Who I am is the possibility....

Tuesday, February 28, 2006

A night Out (Literally)

Last night after SELP I went out. I don't get out much and I was totally responsible for that. I am really greatful that people encouraged me to go out. I stood in the parking lot, so silly but like terrified to go to a restaurant. I went anyway.
Every hour I was like Woa, I need to go home. I was an hour away from home.
Each hour seemed to get better. The experience got richer and I felt more connected and involved and loved then I've felt in a long time. And all in the context of having fun.
Before I knew it 2:15 am had rolled around. My conversation was so intense I had been crying.
I was crying and exhuasted so I choose to spend the night at Valentinas house.
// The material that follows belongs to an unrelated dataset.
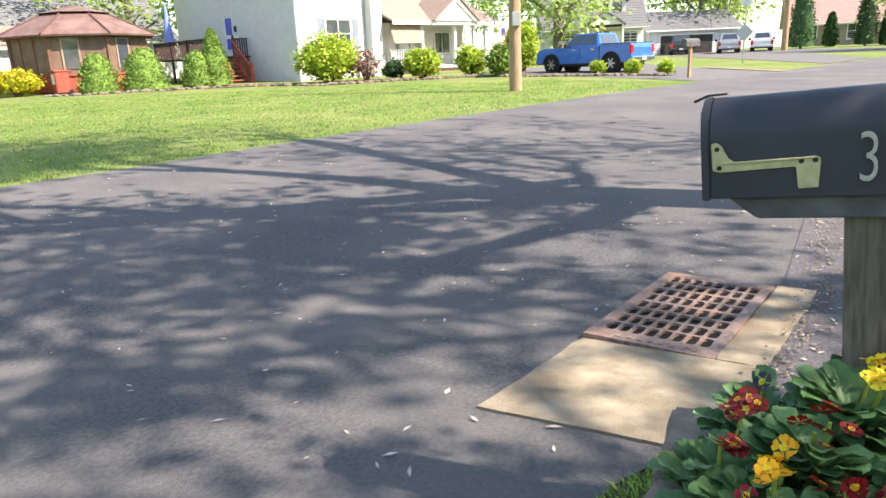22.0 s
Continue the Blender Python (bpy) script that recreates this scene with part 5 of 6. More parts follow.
for k in range(6):
    part("stair_tread", box(-2.3, 5.02 - 0.27 * k, 1.28 - 0.22 * (k + 1), -1.1, 5.29 - 0.27 * k, 1.33 - 0.22 * (k + 1)), M["redwood"], deck, "red stained tread")
for x in (-2.35, -1.05):
    part("stair_rail", prism([(5.3, 2.25), (3.6, 0.85), (3.6, 0.76), (5.3, 2.16)], x - 0.04, x + 0.04, "x"), M["redwood"], deck)
    part("newel", box(x - 0.06, 3.54, -0.3, x + 0.06, 3.66, 1.05), M["redwood"], deck)
    part("stringer", prism([(5.3, 1.3), (3.6, -0.1), (3.6, -0.3), (5.3, 1.05)], x - 0.03, x + 0.03, "x"), M["redwood"], deck)
    for k in range(7):
        y = 5.15 - k * 0.22
        part("stair_baluster", box(x - 0.02, y - 0.02, 0.95 - k * 0.18, x + 0.02, y + 0.02, 2.05 - k * 0.18), M["redwood"], deck)
fb = thing("flower_box", "white flower box on the deck rail", "flower box", WH @ Matrix.Translation((-0.5, 5.38, 2.362)))
part("trough", box(-0.4, -0.1, 0.0, 0.35, 0.1, 0.18, 0.015), M["white"], fb)
um = thing("garden_umbrella", "closed blue garden umbrella on the deck", "umbrella", WH @ Matrix.Translation((-1.4, 11.0, 1.45)))
part("pole", tube([(0, 0, 0), (0, 0, 3.2)], [0.03, 0.025], 8), M["steel"], um)
part("canopy", cyl(0.32, 0.06, 0.9, 3.1, 12), M["umbrella"], um, "folded blue canvas")

# gazebo
GZ = Matrix.Translation((-41.8, -17.2, gz(-41.8, -17.2))) @ rotz(20)
gzb = thing("gazebo", "red-roofed screened garden gazebo of brown timber", "gazebo", GZ)
OCT = [(3.2 * math.cos(radians(22.5 + 45 * k)), 3.2 * math.sin(radians(22.5 + 45 * k))) for k in range(8)]
part("base_wall", prism(OCT, 0.0, 0.78, "z"), M["redwood"], gzb)
for k in range(8):
    p0, p1 = Vector(OCT[k]), Vector(OCT[(k + 1) % 8])
    mid, w = (p0 + p1) / 2, (p1 - p0).length
    m8 = Matrix.Translation((mid.x, mid.y, 0)) @ rotz(heading(*(p1 - p0)))
    part("gazebo_post", box(-w / 2 - 0.07, -0.08, 0.0, -w / 2 + 0.07, 0.06, 2.65), M["brownwood"], gzb).matrix_basis = m8
    part("screen", box(-w / 2 + 0.071, -0.02, 0.781, w / 2 - 0.071, 0.02, 2.6), M["screen"], gzb).matrix_basis = m8
    for f in (-0.22, 0.12):
        part("mullion", box(f * w - 0.04, -0.045, 0.785, f * w + 0.04, -0.021, 2.6), M["brownwood"], gzb).matrix_basis = m8
    part("sill", box(-w / 2 + 0.08, -0.07, 0.72, w / 2 - 0.08, -0.021, 0.79), M["redwood"], gzb).matrix_basis = m8
    if k in (0, 7):
        win_g = part("window_frame", prism([(-0.75, 0.95), (-0.75, 2.45), (0.05, 2.45), (0.05, 0.95), (-0.03, 1.03), (-0.03, 2.37), (-0.67, 2.37), (-0.67, 1.03)], -0.07, -0.046, "y"), M["tan"], gzb, "pale window frame")
        win_g.matrix_basis = m8
        part("pane", box(-0.669, -0.055, 1.031, -0.031, -0.047, 2.369), M["pane"], win_g)
rb = bmesh.new()
eave = [rb.verts.new((3.75 * math.cos(radians(22.5 + 45 * k)), 3.75 * math.sin(radians(22.5 + 45 * k)), 2.58)) for k in range(8)]
mid8 = [rb.verts.new((1.75 * math.cos(radians(22.5 + 45 * k)), 1.55 * math.sin(radians(22.5 + 45 * k)), 3.62)) for k in range(8)]
under = [rb.verts.new((3.72 * math.cos(radians(22.5 + 45 * k)), 3.72 * math.sin(radians(22.5 + 45 * k)), 2.5)) for k in range(8)]
for k in range(8):
    j = (k + 1) % 8
    rb.faces.new((eave[k], eave[j], mid8[j], mid8[k]))
    rb.faces.new((under[k], under[j], eave[j], eave[k]))
rb.faces.new(mid8)
rb.faces.new(under[::-1])
part("lower_roof", rb, M["shingle_r"], gzb, "faded red metal roof")
for k in range(8):
    c8, s8 = math.cos(radians(22.5 + 45 * k)), math.sin(radians(22.5 + 45 * k))
    part("hip_rib", tube([(3.76 * c8, 3.76 * s8, 2.6), (1.75 * c8, 1.55 * s8, 3.64)], [0.05, 0.05], 6), M["shutter"], gzb)
ub = bmesh.new()
lo8 = [ub.verts.new((1.95 * math.cos(radians(22.5 + 45 * k)), 1.7 * math.sin(radians(22.5 + 45 * k)), 3.68)) for k in range(8)]
hi8 = [ub.verts.new((0.7 * math.cos(radians(22.5 + 45 * k)), 0.3 * math.sin(radians(22.5 + 45 * k)), 4.02)) for k in range(8)]
for k in range(8):
    j = (k + 1) % 8
    ub.faces.new((lo8[k], lo8[j], hi8[j], hi8[k]))
ub.faces.new(hi8)
ub.faces.new(lo8[::-1])
part("upper_roof", ub, M["shingle_r"], gzb)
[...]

We went to bed at 3am.
I slept in and was an hour late for work.
People were concerned that something "bad" had happened. Quite the contrast.
I was honest about why I was late for work. My Boss said, "Kelly its not like you to be irresponsible like that." WOW, impact.
I apologized and said she could count on me to be on time for work.
She said she was just happy everything was okay and that I made it to work. (Shew)
Last night was so good for my soul.
And opened up the possibility of doing that again....and soon.
Thanks Valentina and Simmi and Katie and Rahual ( am I spelling that right?) Peter and Ruben and Seth. Thanks so much.